List all lines in the material below that contain "follow".

** start **

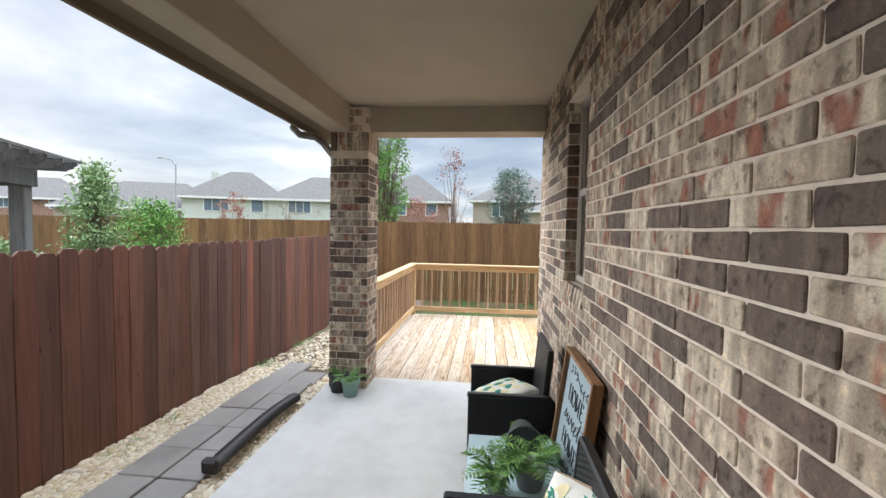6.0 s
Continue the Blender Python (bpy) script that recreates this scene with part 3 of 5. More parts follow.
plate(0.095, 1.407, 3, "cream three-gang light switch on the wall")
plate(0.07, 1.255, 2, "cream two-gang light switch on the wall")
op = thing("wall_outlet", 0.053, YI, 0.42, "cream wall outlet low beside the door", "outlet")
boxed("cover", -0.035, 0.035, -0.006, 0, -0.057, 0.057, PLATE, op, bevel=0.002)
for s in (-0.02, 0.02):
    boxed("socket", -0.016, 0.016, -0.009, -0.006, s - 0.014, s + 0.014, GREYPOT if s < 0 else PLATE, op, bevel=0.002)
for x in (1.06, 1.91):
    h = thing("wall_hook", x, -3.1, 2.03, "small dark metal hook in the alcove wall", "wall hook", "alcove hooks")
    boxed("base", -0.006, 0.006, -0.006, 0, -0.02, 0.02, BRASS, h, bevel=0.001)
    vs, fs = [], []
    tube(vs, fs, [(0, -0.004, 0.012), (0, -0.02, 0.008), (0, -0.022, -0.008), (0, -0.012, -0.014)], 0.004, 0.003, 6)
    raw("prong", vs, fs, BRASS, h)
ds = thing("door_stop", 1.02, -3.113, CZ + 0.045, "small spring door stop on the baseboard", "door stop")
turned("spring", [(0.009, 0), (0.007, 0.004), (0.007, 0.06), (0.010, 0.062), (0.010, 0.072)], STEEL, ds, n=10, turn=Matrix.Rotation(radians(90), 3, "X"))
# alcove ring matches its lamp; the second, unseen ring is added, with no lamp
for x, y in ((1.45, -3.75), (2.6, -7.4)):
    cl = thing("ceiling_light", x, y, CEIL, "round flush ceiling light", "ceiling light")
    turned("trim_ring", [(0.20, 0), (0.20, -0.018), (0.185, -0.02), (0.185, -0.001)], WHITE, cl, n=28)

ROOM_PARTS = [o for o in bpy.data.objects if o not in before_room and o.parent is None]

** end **
** start **

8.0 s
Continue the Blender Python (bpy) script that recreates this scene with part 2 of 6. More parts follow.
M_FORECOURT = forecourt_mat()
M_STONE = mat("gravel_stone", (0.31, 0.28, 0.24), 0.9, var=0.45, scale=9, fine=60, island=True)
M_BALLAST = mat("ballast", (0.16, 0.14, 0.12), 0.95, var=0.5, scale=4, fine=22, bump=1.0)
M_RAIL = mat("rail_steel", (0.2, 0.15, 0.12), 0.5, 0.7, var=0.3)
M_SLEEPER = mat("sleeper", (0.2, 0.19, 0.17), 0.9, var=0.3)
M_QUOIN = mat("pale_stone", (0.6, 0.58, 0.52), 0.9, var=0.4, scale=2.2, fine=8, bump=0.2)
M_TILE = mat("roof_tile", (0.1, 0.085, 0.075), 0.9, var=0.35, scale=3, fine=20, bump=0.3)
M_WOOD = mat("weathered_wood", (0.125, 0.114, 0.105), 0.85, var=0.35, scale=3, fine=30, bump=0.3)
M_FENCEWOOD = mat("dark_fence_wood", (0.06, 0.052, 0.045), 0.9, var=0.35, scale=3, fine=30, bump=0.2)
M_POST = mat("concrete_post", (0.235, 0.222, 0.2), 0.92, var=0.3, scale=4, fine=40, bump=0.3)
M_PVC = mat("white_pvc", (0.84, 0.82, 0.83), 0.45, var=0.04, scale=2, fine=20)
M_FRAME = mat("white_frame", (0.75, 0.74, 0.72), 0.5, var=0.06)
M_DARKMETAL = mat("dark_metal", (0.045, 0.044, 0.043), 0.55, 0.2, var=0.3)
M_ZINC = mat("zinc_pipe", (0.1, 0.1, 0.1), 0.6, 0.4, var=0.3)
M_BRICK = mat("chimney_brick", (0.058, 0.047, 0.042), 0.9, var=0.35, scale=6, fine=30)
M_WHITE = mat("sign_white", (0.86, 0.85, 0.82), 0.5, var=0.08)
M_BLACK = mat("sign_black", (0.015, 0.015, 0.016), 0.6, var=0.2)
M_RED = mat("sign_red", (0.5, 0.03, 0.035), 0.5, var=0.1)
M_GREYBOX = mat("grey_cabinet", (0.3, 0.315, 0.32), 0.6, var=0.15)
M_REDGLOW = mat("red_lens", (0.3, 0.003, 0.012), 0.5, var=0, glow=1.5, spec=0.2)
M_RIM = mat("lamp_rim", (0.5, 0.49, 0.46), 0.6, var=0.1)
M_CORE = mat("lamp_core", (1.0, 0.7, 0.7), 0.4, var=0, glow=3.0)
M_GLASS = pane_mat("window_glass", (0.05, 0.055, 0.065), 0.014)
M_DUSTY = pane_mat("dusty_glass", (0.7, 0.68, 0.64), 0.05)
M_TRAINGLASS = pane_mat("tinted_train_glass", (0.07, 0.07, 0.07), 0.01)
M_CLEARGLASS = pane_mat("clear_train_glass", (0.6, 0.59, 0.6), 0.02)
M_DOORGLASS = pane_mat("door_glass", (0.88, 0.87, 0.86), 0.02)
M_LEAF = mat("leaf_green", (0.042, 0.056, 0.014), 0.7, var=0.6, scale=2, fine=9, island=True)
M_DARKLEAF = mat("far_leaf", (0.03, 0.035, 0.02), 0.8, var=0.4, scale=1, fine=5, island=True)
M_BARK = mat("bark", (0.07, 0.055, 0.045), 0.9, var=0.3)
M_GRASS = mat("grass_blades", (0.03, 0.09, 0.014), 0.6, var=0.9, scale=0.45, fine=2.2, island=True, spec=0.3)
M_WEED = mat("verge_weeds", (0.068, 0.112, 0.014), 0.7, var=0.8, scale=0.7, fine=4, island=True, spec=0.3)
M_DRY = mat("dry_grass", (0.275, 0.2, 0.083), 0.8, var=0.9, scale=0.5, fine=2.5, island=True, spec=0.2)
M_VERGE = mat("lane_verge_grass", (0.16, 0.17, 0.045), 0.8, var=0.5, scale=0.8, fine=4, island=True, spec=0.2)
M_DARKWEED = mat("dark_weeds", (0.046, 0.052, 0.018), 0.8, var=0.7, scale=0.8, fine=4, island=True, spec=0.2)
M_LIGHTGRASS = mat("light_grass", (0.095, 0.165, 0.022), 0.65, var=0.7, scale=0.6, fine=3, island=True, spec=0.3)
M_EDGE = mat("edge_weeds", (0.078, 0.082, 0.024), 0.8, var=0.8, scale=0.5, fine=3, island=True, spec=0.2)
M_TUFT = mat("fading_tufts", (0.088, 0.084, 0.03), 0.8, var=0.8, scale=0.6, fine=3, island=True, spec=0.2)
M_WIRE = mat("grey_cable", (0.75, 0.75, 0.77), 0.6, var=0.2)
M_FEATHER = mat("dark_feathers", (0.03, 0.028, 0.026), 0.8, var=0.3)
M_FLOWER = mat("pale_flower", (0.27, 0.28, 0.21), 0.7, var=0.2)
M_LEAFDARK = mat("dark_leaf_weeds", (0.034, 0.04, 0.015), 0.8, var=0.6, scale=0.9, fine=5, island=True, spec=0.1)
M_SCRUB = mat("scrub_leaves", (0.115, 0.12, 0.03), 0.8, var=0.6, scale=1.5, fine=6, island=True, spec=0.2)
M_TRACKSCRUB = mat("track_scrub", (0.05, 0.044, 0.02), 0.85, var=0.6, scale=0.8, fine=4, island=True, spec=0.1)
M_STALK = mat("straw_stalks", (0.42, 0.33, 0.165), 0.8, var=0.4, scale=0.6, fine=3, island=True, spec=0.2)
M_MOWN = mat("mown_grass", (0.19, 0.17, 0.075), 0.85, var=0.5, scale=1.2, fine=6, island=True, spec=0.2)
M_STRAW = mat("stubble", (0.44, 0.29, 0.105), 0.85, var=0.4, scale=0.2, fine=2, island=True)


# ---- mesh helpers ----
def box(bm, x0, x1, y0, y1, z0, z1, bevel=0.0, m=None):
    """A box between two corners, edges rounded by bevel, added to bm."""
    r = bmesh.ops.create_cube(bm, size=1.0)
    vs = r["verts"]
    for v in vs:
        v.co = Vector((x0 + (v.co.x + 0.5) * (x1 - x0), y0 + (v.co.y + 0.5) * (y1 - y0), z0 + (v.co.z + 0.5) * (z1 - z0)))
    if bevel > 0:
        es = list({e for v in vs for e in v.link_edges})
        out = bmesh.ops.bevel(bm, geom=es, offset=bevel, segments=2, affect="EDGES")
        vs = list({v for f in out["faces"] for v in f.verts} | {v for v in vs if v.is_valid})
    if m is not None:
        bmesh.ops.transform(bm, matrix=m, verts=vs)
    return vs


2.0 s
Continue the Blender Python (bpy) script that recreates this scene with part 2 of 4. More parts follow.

** end **

Solution »
Continue the Blender Python (bpy) script that recreates this scene with part 3 of 5. More parts follow.
Continue the Blender Python (bpy) script that recreates this scene with part 2 of 6. More parts follow.
Continue the Blender Python (bpy) script that recreates this scene with part 2 of 4. More parts follow.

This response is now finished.